If you are interested to know more about Big Data, check out our Advanced Certificate Programme in Big Data from IIIT Bangalore.
What is a Zookeeper in Kafka?
Kafka is a decentralized system developed by Apache. The ZooKeeper holds offset-related information inside the Kafka environment, which is utilized to consume a certain topic and by a specified consumer group. Its primary function is to establish coordination amongst nodes in a cluster. Still, it may also be used to recuperate from previously committed offsets if any node fails since it functions as a periodically committed offset. It is not feasible to disable Zookeeper and connect to the Kafka server directly. As a result, we won't be able to use Apache Kafka without ZooKeeper. We can't service any client requests in Kafka if the ZooKeeper is offline.
Why do we need Kafka?
The Apache software created Kafka, which was developed in the Scala programming language. Kafka is a centralized platform which is used for processing data extracted from real-time sources. It permits low-latency message delivery and also ensures tolerance to faults in case of a machine failure. It can manage a large number of different types of customers. Kafka publishes all data to a disc, which effectively implies that all writes go to the operating system's page cache (RAM). Transferring data from a page cache to a networking socket becomes much faster as a result of this.
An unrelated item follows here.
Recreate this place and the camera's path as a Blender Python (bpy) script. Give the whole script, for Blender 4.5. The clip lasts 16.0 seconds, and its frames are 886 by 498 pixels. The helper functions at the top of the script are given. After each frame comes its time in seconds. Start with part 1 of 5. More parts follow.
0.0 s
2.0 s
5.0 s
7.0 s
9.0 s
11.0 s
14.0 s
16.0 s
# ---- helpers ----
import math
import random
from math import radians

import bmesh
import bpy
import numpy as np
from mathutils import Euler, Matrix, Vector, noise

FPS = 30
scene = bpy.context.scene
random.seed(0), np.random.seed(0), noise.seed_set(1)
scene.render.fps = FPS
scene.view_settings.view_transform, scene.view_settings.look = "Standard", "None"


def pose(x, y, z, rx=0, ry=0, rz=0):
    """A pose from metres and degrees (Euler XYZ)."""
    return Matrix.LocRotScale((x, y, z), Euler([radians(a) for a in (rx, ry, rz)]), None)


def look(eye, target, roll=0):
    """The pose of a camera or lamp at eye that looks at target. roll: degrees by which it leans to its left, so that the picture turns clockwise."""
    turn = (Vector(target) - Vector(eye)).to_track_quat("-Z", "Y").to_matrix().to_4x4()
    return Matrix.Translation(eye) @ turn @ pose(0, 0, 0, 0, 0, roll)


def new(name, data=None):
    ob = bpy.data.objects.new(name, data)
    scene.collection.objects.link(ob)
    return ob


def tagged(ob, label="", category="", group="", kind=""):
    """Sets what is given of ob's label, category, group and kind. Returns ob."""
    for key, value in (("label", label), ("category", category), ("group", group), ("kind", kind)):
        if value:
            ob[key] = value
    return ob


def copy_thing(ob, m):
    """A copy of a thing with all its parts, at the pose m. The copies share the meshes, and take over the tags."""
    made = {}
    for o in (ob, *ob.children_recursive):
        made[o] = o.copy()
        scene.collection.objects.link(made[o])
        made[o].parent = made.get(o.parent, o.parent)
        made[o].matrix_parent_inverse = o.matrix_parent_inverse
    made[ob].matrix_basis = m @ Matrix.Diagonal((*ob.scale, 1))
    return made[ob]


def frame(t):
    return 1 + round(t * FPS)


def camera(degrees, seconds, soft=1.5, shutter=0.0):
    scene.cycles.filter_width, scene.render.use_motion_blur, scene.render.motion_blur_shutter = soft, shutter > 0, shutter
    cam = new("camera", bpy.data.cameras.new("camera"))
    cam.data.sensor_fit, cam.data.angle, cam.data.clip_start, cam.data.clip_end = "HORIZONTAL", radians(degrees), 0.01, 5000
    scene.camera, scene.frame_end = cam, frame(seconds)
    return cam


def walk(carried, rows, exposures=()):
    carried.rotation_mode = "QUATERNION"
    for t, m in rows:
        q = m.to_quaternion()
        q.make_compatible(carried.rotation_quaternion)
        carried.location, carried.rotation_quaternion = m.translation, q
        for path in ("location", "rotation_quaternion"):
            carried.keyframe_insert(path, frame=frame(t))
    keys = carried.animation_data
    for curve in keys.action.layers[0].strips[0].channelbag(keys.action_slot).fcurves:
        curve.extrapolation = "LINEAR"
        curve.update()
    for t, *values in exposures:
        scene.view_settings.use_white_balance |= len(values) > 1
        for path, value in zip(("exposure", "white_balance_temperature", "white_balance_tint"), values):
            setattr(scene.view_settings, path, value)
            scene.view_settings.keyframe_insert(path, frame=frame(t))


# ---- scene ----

What are the real-life use cases of Kafka?
In the actual world, Kafka is well-known. To start with, it is employed in metrics as Kafka is frequently used for operational data monitoring. This entails compiling statistics from scattered apps into centralized operational data streams. Since Kafka can be used throughout an enterprise to gather logs from many services and make them accessible in a consistent format to multiple customers, it is also utilized in Log Aggregation Solutions. Finally, it is applicable in stream processing, where popular frameworks like Storm and Spark Streaming take data from a topic, process it, and publish the processed data to a new topic where it can be accessed by users and applications. The high durability of Kafka is also highly valuable in stream processing.